The landscape of video game pricing in Australia is rapidly evolving as console manufacturers raise prices and digital storefronts enable more flexible pricing experiments. This shift from fixed retail prices towards dynamic and strategic adjustments reflects broader economic pressures and changing market dynamics.
- Sony raised console prices up to 20%, breaking traditional loss-leader model
- Dynamic pricing experiments underway by Nintendo and Sony on digital storefronts
- Pricing strategy complexity grows amid economic factors and consumer laws
What happened
Major console manufacturers have recently increased prices, with Sony raising prices by 15 to 20 percent in Australia. This follows a previous price hike in May 2025 and signals a shift from the traditional model where consoles were sold at a loss to be offset by game sales. Consumers reacted with a surge in purchases ahead of these increases.
At the same time, digital gaming storefronts are enabling new pricing experimentation. Companies like Nintendo and Sony are quietly exploring dynamic pricing models which adjust game prices more fluidly based on factors like demand and timing. This experimentation contrasts sharply with the past era of fixed retail prices dominated by physical sales.
Why it matters
The rising console prices and shift to dynamic pricing methods reflect mounting economic pressures including increased production costs. The traditional loss-leader approach—selling consoles cheaply to gain market share then profiting from game sales—is being reconsidered to improve profitability. This could reshape how gamers in Australia engage with hardware and software purchases.

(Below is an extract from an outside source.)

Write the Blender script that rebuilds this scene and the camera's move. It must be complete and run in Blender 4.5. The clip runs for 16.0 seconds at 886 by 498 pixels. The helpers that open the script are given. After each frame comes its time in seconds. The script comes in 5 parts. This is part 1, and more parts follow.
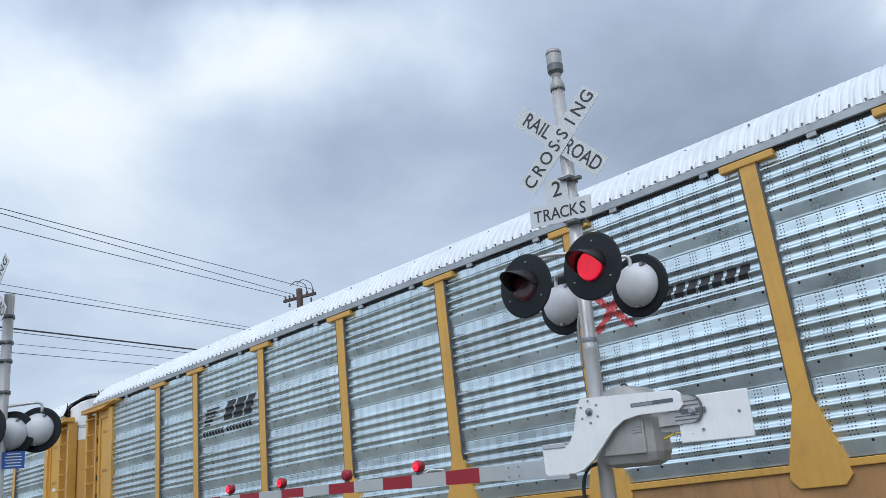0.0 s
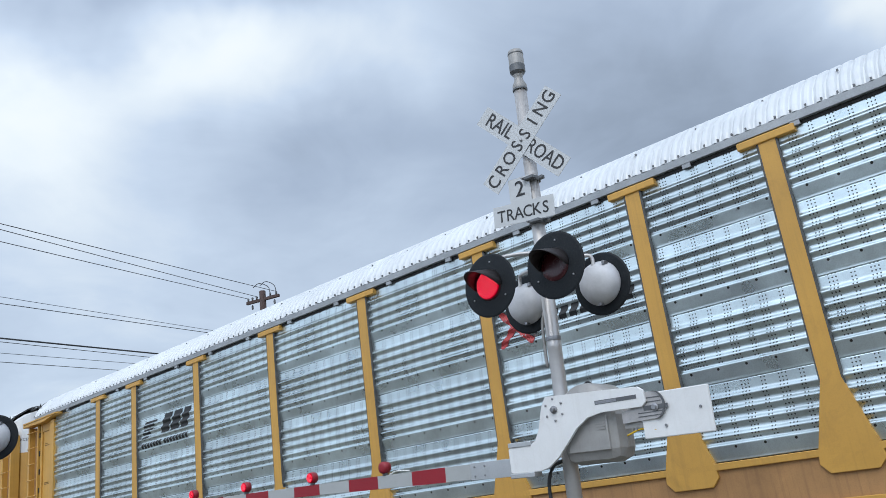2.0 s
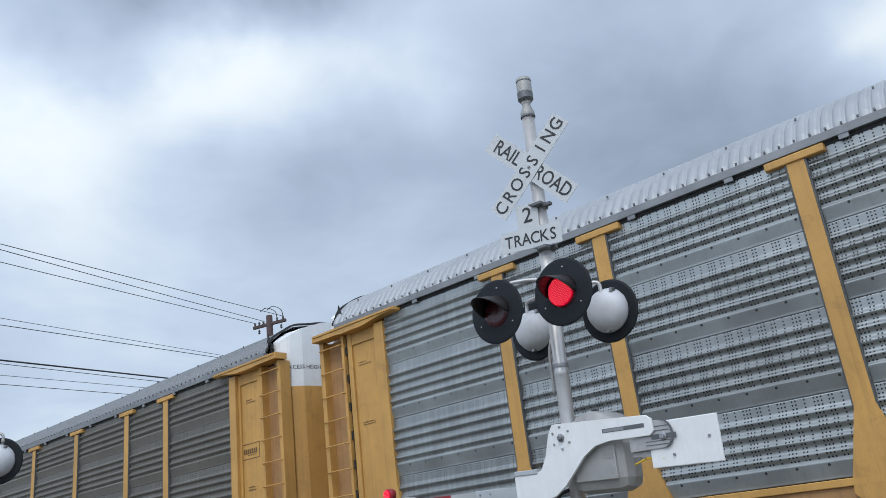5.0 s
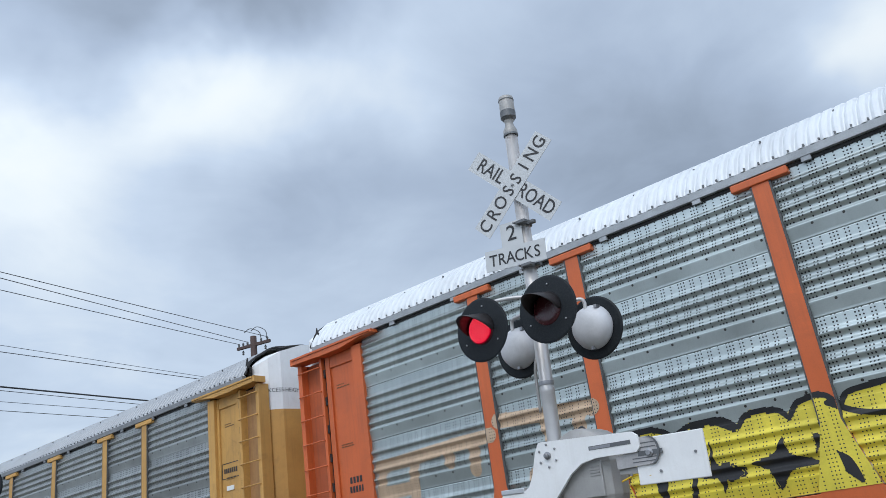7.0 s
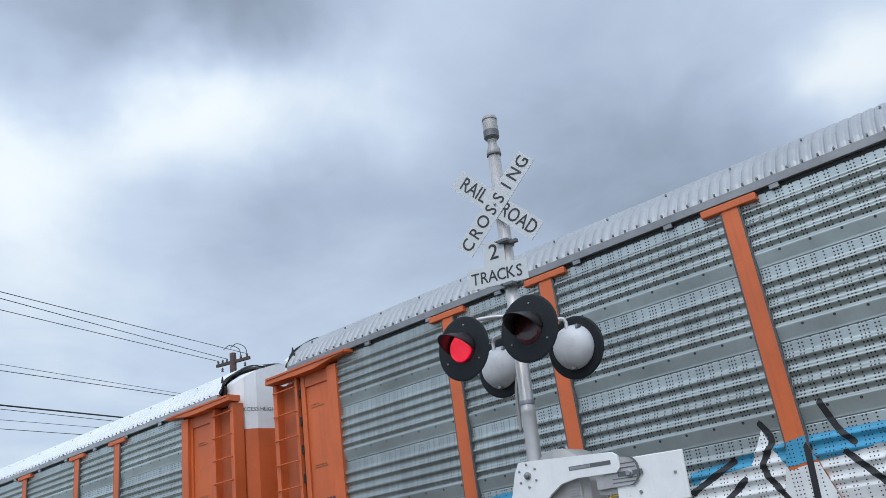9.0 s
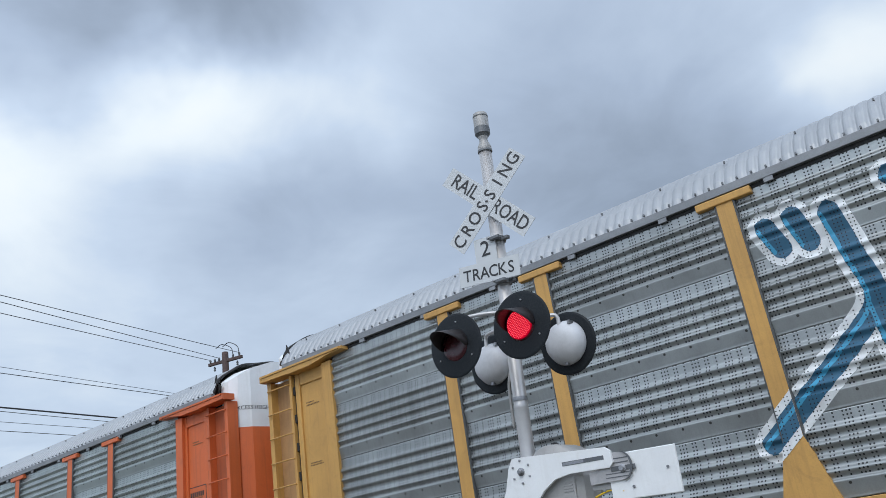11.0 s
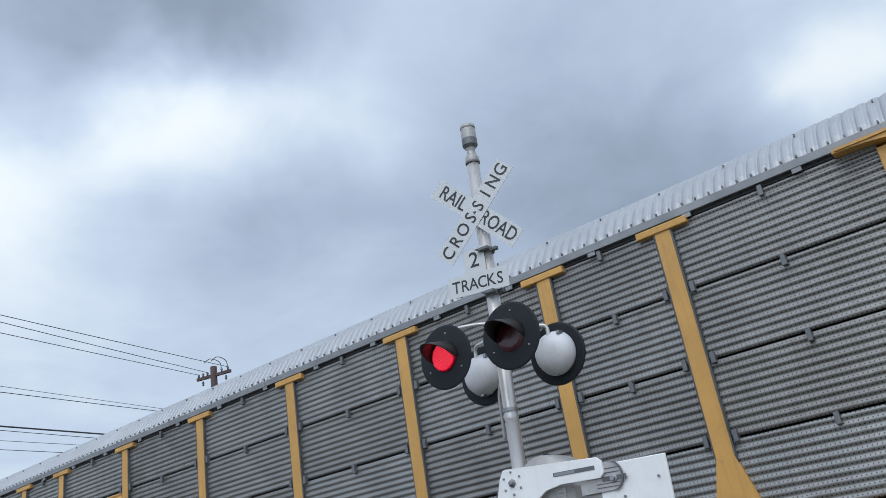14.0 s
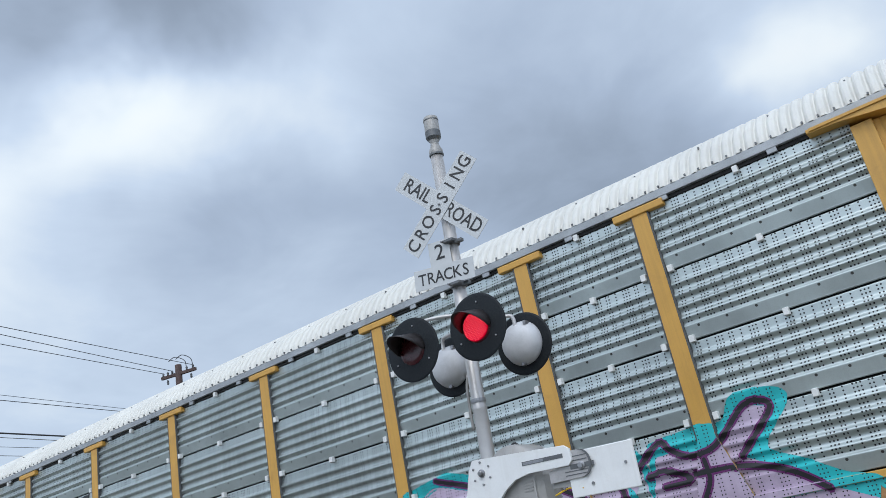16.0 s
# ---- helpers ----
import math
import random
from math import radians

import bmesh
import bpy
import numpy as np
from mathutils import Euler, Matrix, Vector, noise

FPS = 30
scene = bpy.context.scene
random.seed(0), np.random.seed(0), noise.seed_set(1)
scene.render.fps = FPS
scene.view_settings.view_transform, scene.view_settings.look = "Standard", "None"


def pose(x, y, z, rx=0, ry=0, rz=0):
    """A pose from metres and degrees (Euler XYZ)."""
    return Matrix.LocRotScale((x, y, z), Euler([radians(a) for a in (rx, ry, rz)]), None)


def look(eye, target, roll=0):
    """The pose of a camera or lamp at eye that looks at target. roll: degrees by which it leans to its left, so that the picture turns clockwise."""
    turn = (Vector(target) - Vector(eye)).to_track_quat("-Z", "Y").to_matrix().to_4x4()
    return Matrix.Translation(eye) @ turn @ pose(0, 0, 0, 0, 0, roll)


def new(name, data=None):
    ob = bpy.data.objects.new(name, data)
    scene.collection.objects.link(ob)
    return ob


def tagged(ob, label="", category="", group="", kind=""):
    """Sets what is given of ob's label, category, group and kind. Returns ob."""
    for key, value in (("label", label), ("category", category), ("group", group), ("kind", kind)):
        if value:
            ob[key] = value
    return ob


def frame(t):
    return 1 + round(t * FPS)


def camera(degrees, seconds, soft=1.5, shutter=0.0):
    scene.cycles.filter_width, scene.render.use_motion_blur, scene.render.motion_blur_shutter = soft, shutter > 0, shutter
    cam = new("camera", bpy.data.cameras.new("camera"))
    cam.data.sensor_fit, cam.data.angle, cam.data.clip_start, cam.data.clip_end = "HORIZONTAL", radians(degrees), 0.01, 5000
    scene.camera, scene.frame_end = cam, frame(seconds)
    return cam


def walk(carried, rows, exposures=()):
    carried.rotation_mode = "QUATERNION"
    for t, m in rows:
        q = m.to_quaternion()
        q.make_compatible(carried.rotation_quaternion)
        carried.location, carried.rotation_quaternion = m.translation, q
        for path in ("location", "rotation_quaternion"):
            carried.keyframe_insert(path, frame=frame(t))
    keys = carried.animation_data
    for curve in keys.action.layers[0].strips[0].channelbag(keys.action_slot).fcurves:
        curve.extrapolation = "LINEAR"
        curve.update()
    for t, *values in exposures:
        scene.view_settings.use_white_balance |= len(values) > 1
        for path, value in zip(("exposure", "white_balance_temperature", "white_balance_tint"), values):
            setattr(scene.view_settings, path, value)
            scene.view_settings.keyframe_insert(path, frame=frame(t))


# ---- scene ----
# camera: held by hand, turning on the spot
cam = camera(57.33, 16.0, soft=0.8)
walk(cam, [
    (0.0, pose(0, 0, 1.15, 107.97, 5.94, -44.69)),
    (0.5, pose(0, 0, 1.15, 107.32, 7.14, -45.15)),
    (1.0, pose(0, 0, 1.15, 107.59, 7.38, -45.78)),
    (1.5, pose(0, 0, 1.15, 107.67, 7.68, -46.41)),
    (2.0, pose(0, 0, 1.15, 107.73, 7.20, -46.96)),
    (2.5, pose(0, 0, 1.15, 107.81, 6.22, -47.38)),
    (3.0, pose(0, 0, 1.15, 107.88, 6.12, -47.41)),
    (3.5, pose(0, 0, 1.15, 108.15, 6.09, -47.41)),
    (4.0, pose(0, 0, 1.15, 108.61, 6.10, -47.42)),
    (6.5, pose(0, 0, 1.15, 110.84, 7.66, -45.40)),
    (7.0, pose(0, 0, 1.15, 110.80, 7.56, -47.44)),
    (7.5, pose(0, 0, 1.15, 111.13, 7.71, -48.63)),
    (8.0, pose(0, 0, 1.15, 111.45, 7.54, -48.93)),
    (8.5, pose(0, 0, 1.15, 111.76, 7.44, -48.79)),
    (9.0, pose(0, 0, 1.15, 111.91, 7.43, -48.85)),
    (11.5, pose(0, 0, 1.15, 111.60, 8.36, -49.31)),
    (12.0, pose(0, 0, 1.15, 111.70, 8.84, -49.27)),
    (12.5, pose(0, 0, 1.15, 111.88, 9.36, -49.24)),
    (13.0, pose(0, 0, 1.15, 112.22, 9.23, -49.33)),
    (13.5, pose(0, 0, 1.15, 112.45, 9.15, -49.43)),
    (14.0, pose(0, 0, 1.15, 112.39, 8.89, -49.76)),
    (14.5, pose(0, 0, 1.15, 112.17, 8.67, -49.92)),
    (15.0, pose(0, 0, 1.15, 112.03, 8.67, -49.99)),
    (15.5, pose(0, 0, 1.15, 111.92, 9.19, -50.33)),
    (16.0, pose(0, 0, 1.15, 111.53, 10.78, -51.66)),
])

# the first car's leading panel edge along the track, second by second
LEAD = [(0.0, 23.05), (0.5, 30.86), (1.0, 38.17), (1.5, 45.41), (2.5, 60.08), (3.0, 67.22), (3.5, 74.49), (4.0, 81.83), (6.5, 117.92), (7.0, 125.14), (7.5, 132.35), (8.0, 139.58), (8.5, 146.67), (9.0, 153.88), (11.5, 189.57), (12.0, 196.72), (12.5, 203.75), (13.0, 210.88), (13.5, 217.99), (14.0, 225.09), (14.5, 232.11), (15.0, 239.31), (16.0, 253.48)]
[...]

Dynamic pricing, while common in other industries such as travel and events, is novel in gaming and raises concerns about consumer fairness and regulatory compliance. Australian pricing laws will increasingly intersect with these practices, requiring close attention to protect consumers from potentially unpredictable or inflated costs.
What to watch next
Industry observers and consumers should track how dynamic pricing experiments develop, particularly whether surge pricing-like tactics emerge and how consumers respond. Monitoring Sony and Nintendo’s ongoing strategies will provide key insights into the broader adoption of flexible pricing in the Australian market.
Additionally, the interaction between pricing experiments and Australian consumer protection regulations will be pivotal. Regulators may need to clarify rules or issue guidance as new models challenge traditional pricing transparency and fairness norms, influencing future industry practices and consumer rights.